A Young Activist Emphasizes Spreading Love and Joy in the LGBTQ+ Community


By: Heather Diehl

On Feb. 25, 2024, high school senior, Pilot (he/they) approached the podium in Durham Central Park and gazed into a crowd illuminated by candles. The diverse assembly, representative of individuals from all walks of life, had gathered to mourn the loss of Nex Benedict. Benedict, a 16-year-old resident of Owassa, OK, ended their life due to relentless bullying inflicted upon them because of their non-binary identity.  In the wake of the tragic loss, Pilot and members of numerous Durham Public School Gay Straight Alliances and LGBTQ organizations, felt a vigil was necessary to facilitate a safe space for members of the LGBTQ community to grieve together. 

Despite the 1,000 miles of distance between Nex and Pilot, the high school senior felt compelled to honor Nex’s life. The vigil also provided an opportunity to advocate for ways to increase protective measures for transgender youth at school. 

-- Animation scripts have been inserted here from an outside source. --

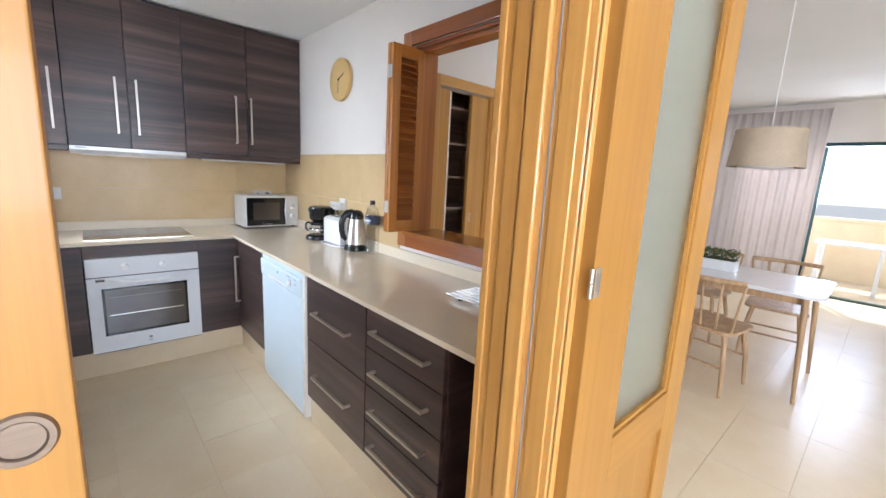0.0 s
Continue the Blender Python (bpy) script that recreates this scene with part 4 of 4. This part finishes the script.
for y in (2.53, 2.577, 2.624):
    s = part("socket", lathe(bmesh.new(), [(0.0, 0.0005), (0.014, 0.0005), (0.0185, -0.0018), (0.02, 0.0008)], (x - 0.0525, y, 1.125), 22, axis="x"), CREAM_P, p)
    part("pin_hole", boxes((x - 0.0545, y - 0.008, 1.1235, x - 0.0515, y - 0.005, 1.1265), (x - 0.0545, y + 0.005, 1.1235, x - 0.0515, y + 0.008, 1.1265)), BLACK_M, s)


def clock():
    y, z, x = 2.575, 1.998, XR - 0.004
    c = thing("wall_clock", (x, y, z), "plain round pale wood wall clock", "clock")
    part("disc", lathe(bmesh.new(), [(0, -0.03), (0.136, -0.03), (0.141, -0.027), (0.141, -0.004), (0.136, 0.0), (0, 0)], (x, y, z), 64, axis="x"), CLOCK_WOOD, c)
    part("minute_pointer", tube(bmesh.new(), [(x - 0.034, y, z), (x - 0.034, y - 0.07, z + 0.03)], 0.0022, 8), BLACK_M, c)
    part("hour_pointer", tube(bmesh.new(), [(x - 0.036, y, z + 0.004), (x - 0.036, y + 0.006, z - 0.088)], 0.0022, 8), GREY, c)
    part("spindle", lathe(bmesh.new(), [(0, -0.039), (0.005, -0.039), (0.006, -0.03)], (x, y, z), 16, axis="x"), BLACK_M, c)


clock()
p = thing("light_switch", (1.2, YS1, 1.17), "white switch plates on the end wall", "switch")
for px in (1.065, 1.15, 1.235):
    plate = part("plate", boxes((px, YS1 + 0.0005, 1.12, px + 0.082, YS1 + 0.01, 1.202), bevel=0.0025), WHITE_P, p)
    if px < 1.1:
        part("rocker", boxes((px + 0.012, YS1 + 0.0095, 1.132, px + 0.07, YS1 + 0.014, 1.19), bevel=0.002), WHITE_P, plate)
    else:
        part("socket_ring", lathe(bmesh.new(), [(0.0, 0.0075), (0.018, 0.0075), (0.0215, 0.0125), (0.023, 0.0125), (0.024, 0.0095)], (px + 0.041, YS1, 1.161), 24, axis="y"), CREAM_P, plate)

# ---------------------------------------------------------------- closet and passage


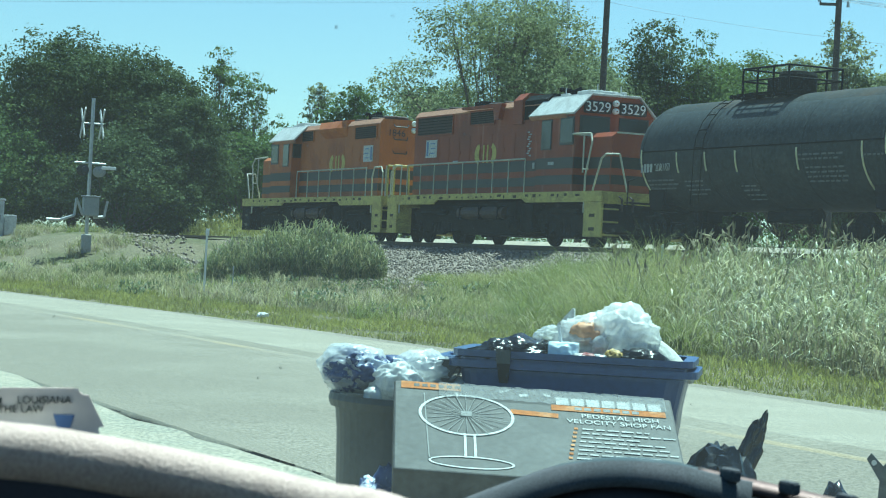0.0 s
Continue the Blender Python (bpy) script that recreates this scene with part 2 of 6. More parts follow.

“That could have been my best friend, that could have been the person that I spent all of my weekends with,” Pilot said. “[Nex was] someone’s best friend and they were someone’s pride and joy.”

A painting of Nex Benedict is displayed at a vigil in Durham, N.C. on Feb. 25, 2024. (Heather Diehl/Durham Voice)

Nex’s death is not an isolated instance, but rather a stark reminder of the threats to the physical and mental well-being of transgender and non-binary youth across the United States. In 2020 the Trevor Project reported that more than half of transgender youth had seriously considered suicide. It also noted that 61% of the same demographic had stated they had been prevented or discouraged from using a bathroom corresponding with their gender identity. 

For Pilot, a childhood spent in Florida too often reflected such disparaging statistics. Pilot came out in fifth grade as queer, but lacked a supportive school environment and openly queer teachers to serve as role models. As a result, Pilot felt the need to once again hide their identity, concealing who they truly felt they were almost as soon as they had been brave enough to reveal the truth. However, upon moving to Durham Pilot discovered that their new school celebrated queer identities through its acceptance of non-binary teachers. This was the first time Pilot realized these identities could be accepted within the school system. He had only ever witnessed non-binary individuals be politicized for their identity and were finally able to see what an accepting community looked like. 

With the strength of a supportive community to lean on, Pilot began to not only celebrate their own identity more openly but also take on the role of being an activist for the LGBTQ+ community and active member of their school’s Gay Straight Alliance. This has led them to become more vocal at school board meetings and has spurred coordination with community organizations. One such organization, the Rainbow Collective for Change, has offered a critical role in coordinating a safe space for the Durham community to grieve the loss of Nex. Although a lot of the topics and issues facing the transgender community are heavy, Pilot approaches the conversations through the lens of love and hope. 

“If I’m speaking about failures that have happened, things that haven’t gone our way, I try to emphasize the fact that we’re still putting out good energy and hopefully, it’ll come back to us,” he said.   

Despite feelings of fear, failure, grief and isolation, Pilot has remained a beacon of love and joy to their community. While he may lack the ability to stop hate and violence altogether, Pilot is committed to playing a role in helping other members of the LGBTQ+ community through difficulties. Having a community allows them to leave their comfort zone and fight for a future where trans people can safely live and experience joy. 

“I am so happy to be me and I want to share that with literally everyone that I can all the time,” Pilot said. “There is so much joy and peace and happiness, literally never ending amounts of happiness.”